The use of sign language enhances their linguistic competence in both sign language and spoken language in the sense that people with hearing impairments will learn sign language skills just like hearing people learn spoken language skills. People with hearing impairments have the potential to learn any spoken language.

However, they only learn a spoken language mainly for purposes of reading and writing and not speaking it as reading and writing are visual and not sound-based.

Through the use of sign language, therefore, deaf people are able to live a normal life. Sign language as a mother tongue for the hearing impaired will promote both the development of the mother tongue itself and the child’s ability to learn any spoken language.

To reject a child’s language in the school or anywhere is to reject the child. This is the biggest violation of any person’s rights since it fundamentally denies one the access to society.

The government cannot be left out in hearing impairment education since it has an obligation through its policymakers to establish realistic policies in as far as hearing impairment education is concerned. It must be prepared to fund hearing impairments education fully on the understanding that its previous policies have sidelined the deaf population and thus majority of parents cannot afford to pay for their deaf children.
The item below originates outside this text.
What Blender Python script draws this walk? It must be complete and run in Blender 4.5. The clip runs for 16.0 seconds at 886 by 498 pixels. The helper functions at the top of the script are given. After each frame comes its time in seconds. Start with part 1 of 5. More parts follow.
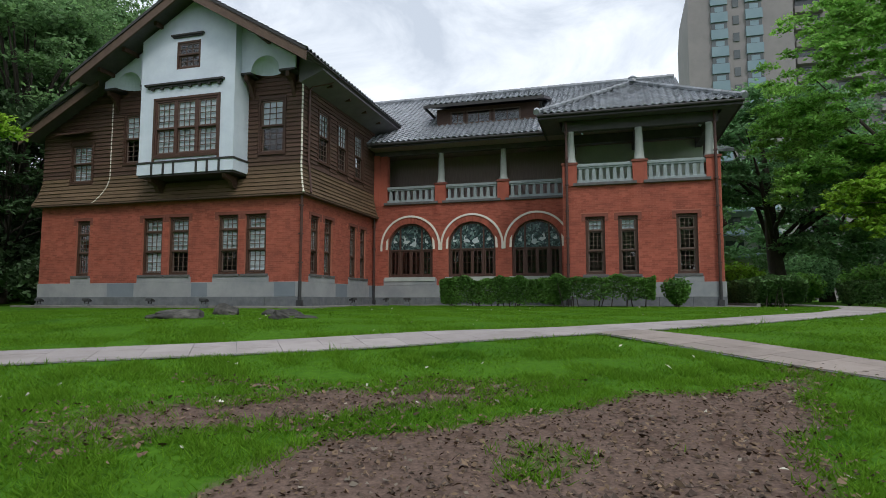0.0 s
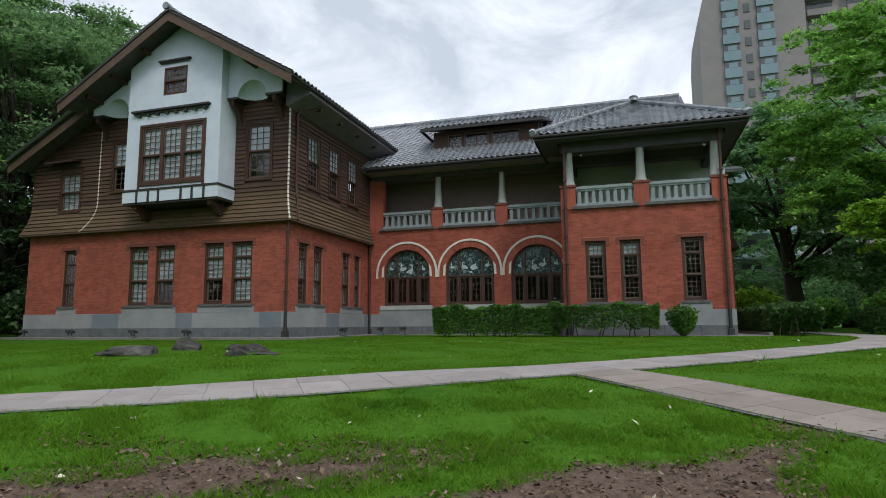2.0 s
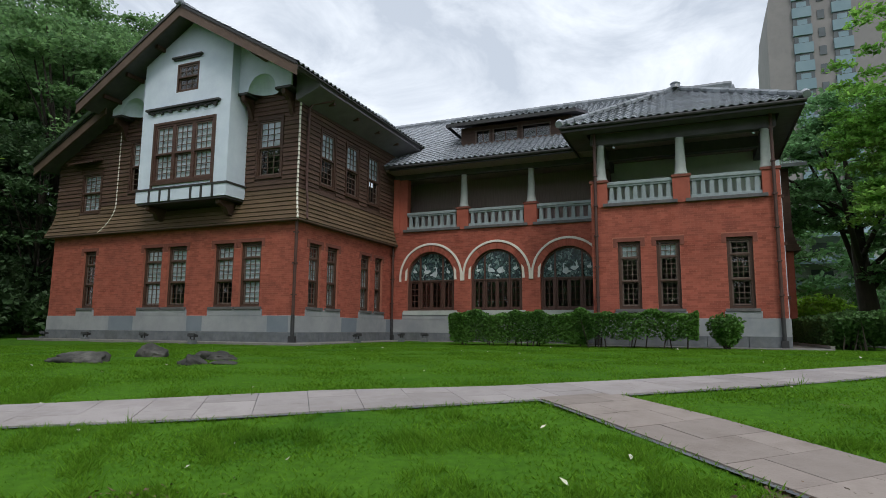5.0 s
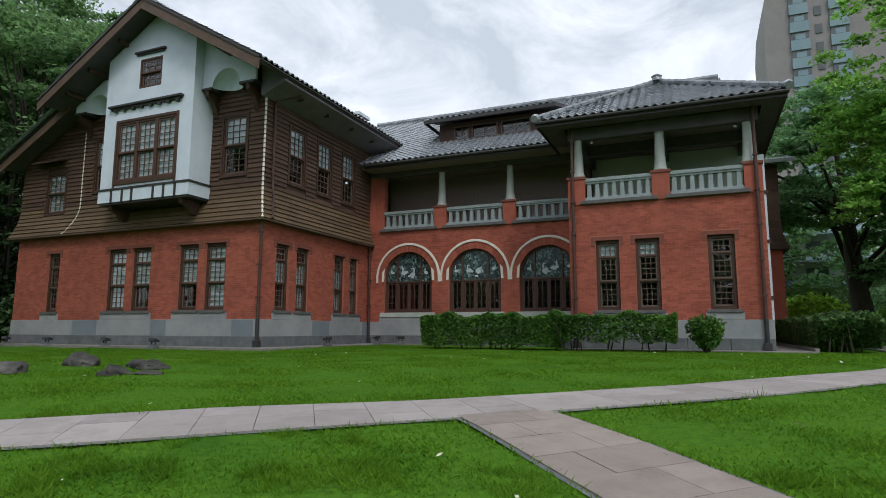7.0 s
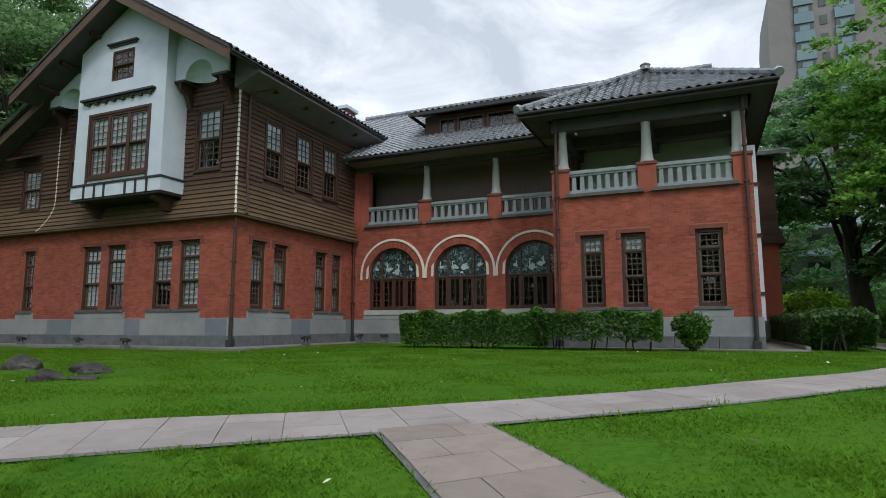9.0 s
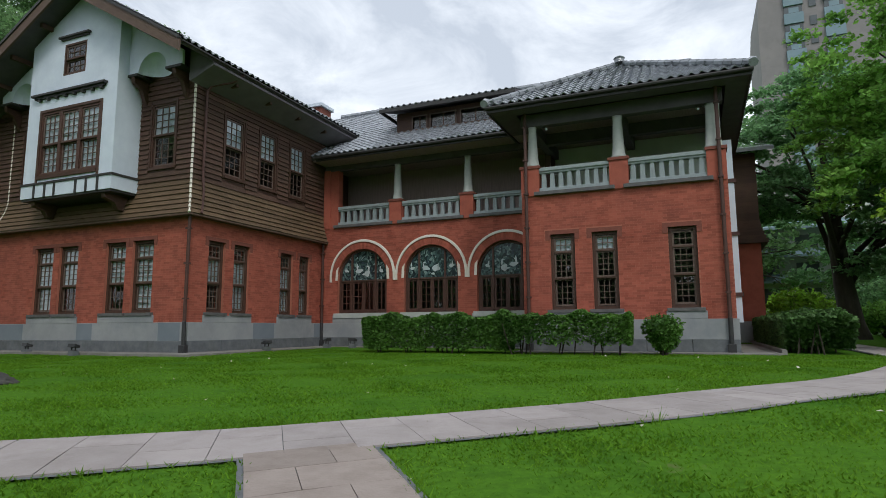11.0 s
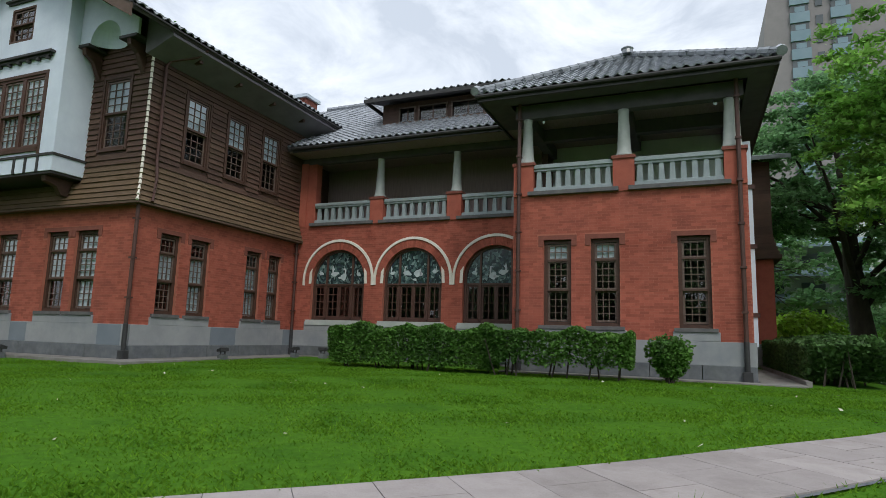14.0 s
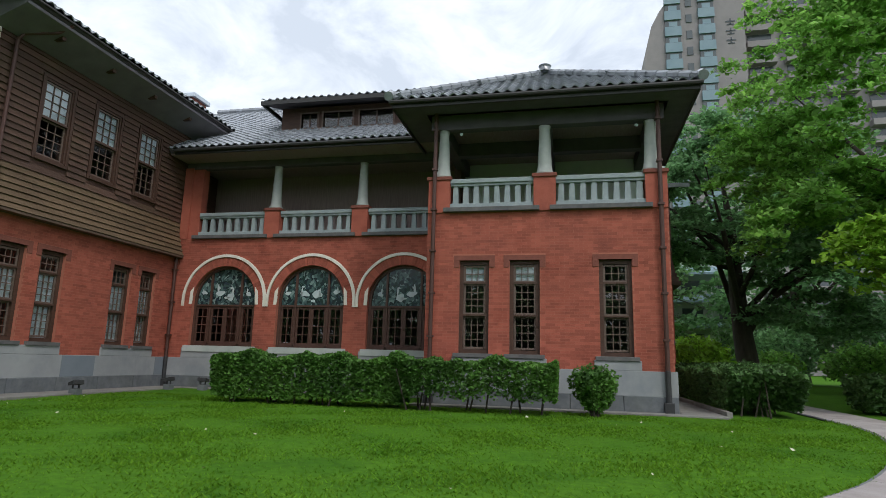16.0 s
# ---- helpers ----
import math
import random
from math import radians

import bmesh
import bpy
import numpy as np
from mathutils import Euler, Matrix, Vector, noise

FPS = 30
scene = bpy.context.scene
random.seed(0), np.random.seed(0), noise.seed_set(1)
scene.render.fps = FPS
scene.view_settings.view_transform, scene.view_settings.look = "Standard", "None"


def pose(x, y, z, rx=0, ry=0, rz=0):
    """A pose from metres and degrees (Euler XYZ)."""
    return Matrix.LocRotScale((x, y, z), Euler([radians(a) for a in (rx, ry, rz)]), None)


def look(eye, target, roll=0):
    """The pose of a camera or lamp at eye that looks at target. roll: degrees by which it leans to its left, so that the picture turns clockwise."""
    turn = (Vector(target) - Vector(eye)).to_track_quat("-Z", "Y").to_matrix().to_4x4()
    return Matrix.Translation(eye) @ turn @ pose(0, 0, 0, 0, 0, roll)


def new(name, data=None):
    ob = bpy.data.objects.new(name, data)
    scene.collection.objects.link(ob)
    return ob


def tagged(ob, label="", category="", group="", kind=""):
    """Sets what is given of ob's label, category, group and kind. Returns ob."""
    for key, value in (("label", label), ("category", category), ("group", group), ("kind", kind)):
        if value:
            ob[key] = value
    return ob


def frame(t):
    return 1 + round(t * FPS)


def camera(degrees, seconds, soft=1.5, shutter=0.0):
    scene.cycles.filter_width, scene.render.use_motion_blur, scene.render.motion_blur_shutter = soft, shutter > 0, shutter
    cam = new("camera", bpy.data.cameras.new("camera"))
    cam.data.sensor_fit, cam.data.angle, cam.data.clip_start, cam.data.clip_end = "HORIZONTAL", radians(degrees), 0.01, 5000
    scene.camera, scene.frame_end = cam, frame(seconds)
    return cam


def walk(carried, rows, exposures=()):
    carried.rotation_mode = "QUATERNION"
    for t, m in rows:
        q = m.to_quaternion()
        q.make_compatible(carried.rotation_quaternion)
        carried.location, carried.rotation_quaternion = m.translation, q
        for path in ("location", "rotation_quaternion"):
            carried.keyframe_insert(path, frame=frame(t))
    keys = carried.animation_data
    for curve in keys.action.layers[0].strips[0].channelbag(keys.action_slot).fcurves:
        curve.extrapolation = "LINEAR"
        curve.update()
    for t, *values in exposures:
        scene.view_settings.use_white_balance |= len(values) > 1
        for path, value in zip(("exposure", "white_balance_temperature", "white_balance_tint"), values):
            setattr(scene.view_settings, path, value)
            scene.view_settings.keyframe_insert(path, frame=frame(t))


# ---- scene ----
cam = camera(72.7, 16.0, soft=0.8)
METRES, EYE, TILT, LEAN, TURN = 11.3, 1.5, 0.0, 0.0, 15.6
ROWS = [
    (0.0, 0.0, 0.0, 0.0, 0.0, 4.83, 0.01),
    (0.5, 0.0186, 0.0224, 0.0027, 0.14, 4.8, 0.11),
    (1.0, 0.0399, 0.0481, 0.0112, 0.53, 5.74, 0.86),
    (1.5, 0.0663, 0.0688, 0.0155, 0.82, 6.77, 0.96),
    (2.0, 0.0829, 0.0897, 0.0154, 1.67, 7.21, 0.32),
    (2.5, 0.1011, 0.1194, 0.0177, 2.91, 7.45, -0.05),
    (3.0, 0.1234, 0.1457, 0.0185, 5.58, 7.89, -0.49),
    (3.5, 0.1402, 0.1758, 0.0216, 6.62, 7.74, -0.4),
    (4.0, 0.1609, 0.2008, 0.0222, 6.88, 7.75, -0.48),
    (6.5, 0.2672, 0.3013, 0.0286, 7.34, 7.48, -0.36),
    (7.0, 0.2854, 0.3233, 0.0321, 7.22, 7.65, -0.18),
    (7.5, 0.3117, 0.3402, 0.0327, 7.38, 7.49, 0.47),
    (8.0, 0.3302, 0.3562, 0.038, 8.14, 7.39, 0.6),
    (8.5, 0.3394, 0.3753, 0.0403, 8.04, 7.26, 0.31),
    (9.0, 0.3525, 0.3898, 0.0397, 7.73, 7.25, 0.03),
    (11.5, 0.446, 0.503, 0.0438, 7.3, 7.58, 0.32),
    (12.0, 0.4582, 0.5317, 0.0453, 7.73, 7.77, -0.11),
    (12.5, 0.4669, 0.5586, 0.0478, 8.43, 7.98, -0.23),
    (13.0, 0.4569, 0.5984, 0.0495, 8.53, 7.76, -0.45),
    (13.5, 0.4504, 0.636, 0.0519, 7.73, 8.06, -1.15),
    (14.0, 0.4489, 0.6683, 0.0573, 6.82, 8.2, -1.72),
    (14.5, 0.4339, 0.7048, 0.0634, 3.88, 8.52, -1.42),
    (15.0, 0.4286, 0.7384, 0.0673, 1.09, 9.32, -2.05),
    (15.5, 0.4143, 0.772, 0.0685, -1.67, 10.2, -1.94),
    (16.0, 0.3992, 0.8042, 0.0717, -3.5, 10.54, -1.53),
]
walk(cam, [(t, pose(0, 0, EYE, TILT, LEAN, TURN) @ pose(METRES * x, METRES * y, METRES * z, 90 + pitch, roll, yaw)) for t, x, y, z, yaw, pitch, roll in ROWS], exposures=[(0.0, 0.25), (0.5, 0.3), (1.0, 0.17), (2.0, 0.2), (3.5, 0.16), (6.5, 0.2), (9.0, 0.2), (12.5, 0.24), (14.0, 0.32), (15.0, 0.25), (15.5, 0.27), (16.0, 0.42)])

# ---- light ----
world = bpy.data.worlds.new("overcast_sky")
scene.world = world
world.use_nodes = True
wn, wl = world.node_tree.nodes, world.node_tree.links
wn.clear()
w_out = wn.new("ShaderNodeOutputWorld")
w_bg = wn.new("ShaderNodeBackground")
w_sky = wn.new("ShaderNodeTexSky")
w_sky.sky_type, w_sky.sun_disc = "NISHITA", False
w_sky.sun_elevation, w_sky.sun_rotation = radians(52), radians(142)
w_sky.air_density, w_sky.dust_density = 1.0, 3.0
w_tex = wn.new("ShaderNodeTexCoord")
w_map = wn.new("ShaderNodeMapping")
w_map.inputs["Scale"].default_value = (1.0, 1.0, 1.7)
w_noise = wn.new("ShaderNodeTexNoise")
w_noise.inputs["Scale"].default_value, w_noise.inputs["Detail"].default_value = 4.6, 9.0
w_noise.inputs["Roughness"].default_value = 0.6
w_noise.inputs["Distortion"].default_value = 0.5
w_ramp = wn.new("ShaderNodeValToRGB")
w_ramp.color_ramp.elements[0].position, w_ramp.color_ramp.elements[0].color = 0.38, (5.3, 5.9, 6.8, 1)
w_ramp.color_ramp.elements[1].position, w_ramp.color_ramp.elements[1].color = 0.64, (8.7, 9.25, 10.0, 1)
w_mix = wn.new("ShaderNodeMixRGB")
w_mix.inputs["Fac"].default_value = 0.92
wl.new(w_tex.outputs["Generated"], w_map.inputs["Vector"])
wl.new(w_map.outputs["Vector"], w_noise.inputs["Vector"])
wl.new(w_noise.outputs["Fac"], w_ramp.inputs["Fac"])
wl.new(w_sky.outputs["Color"], w_mix.inputs["Color1"])
wl.new(w_ramp.outputs["Color"], w_mix.inputs["Color2"])
wl.new(w_mix.outputs["Color"], w_bg.inputs["Color"])
w_bg.inputs["Strength"].default_value = 0.106
wl.new(w_bg.outputs["Background"], w_out.inputs["Surface"])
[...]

Thus, a form of affirmative action for the deaf in terms of education would be in order.

The writers recommend the Primary and Secondary Education ministry to consider the involvement of competent sign language teachers in hearing impairments education and users of sign language as educators of those with hearing impairments.

The ministry responsible for higher and tertiary institutions should also promulgate policies to intensify and amplify specialised sign language teacher training. Intensive language support and intervention services for children with hearing impairments and their hearing families is also an obvious void in the educational process for the children with hearing impairments in Zimbabwe.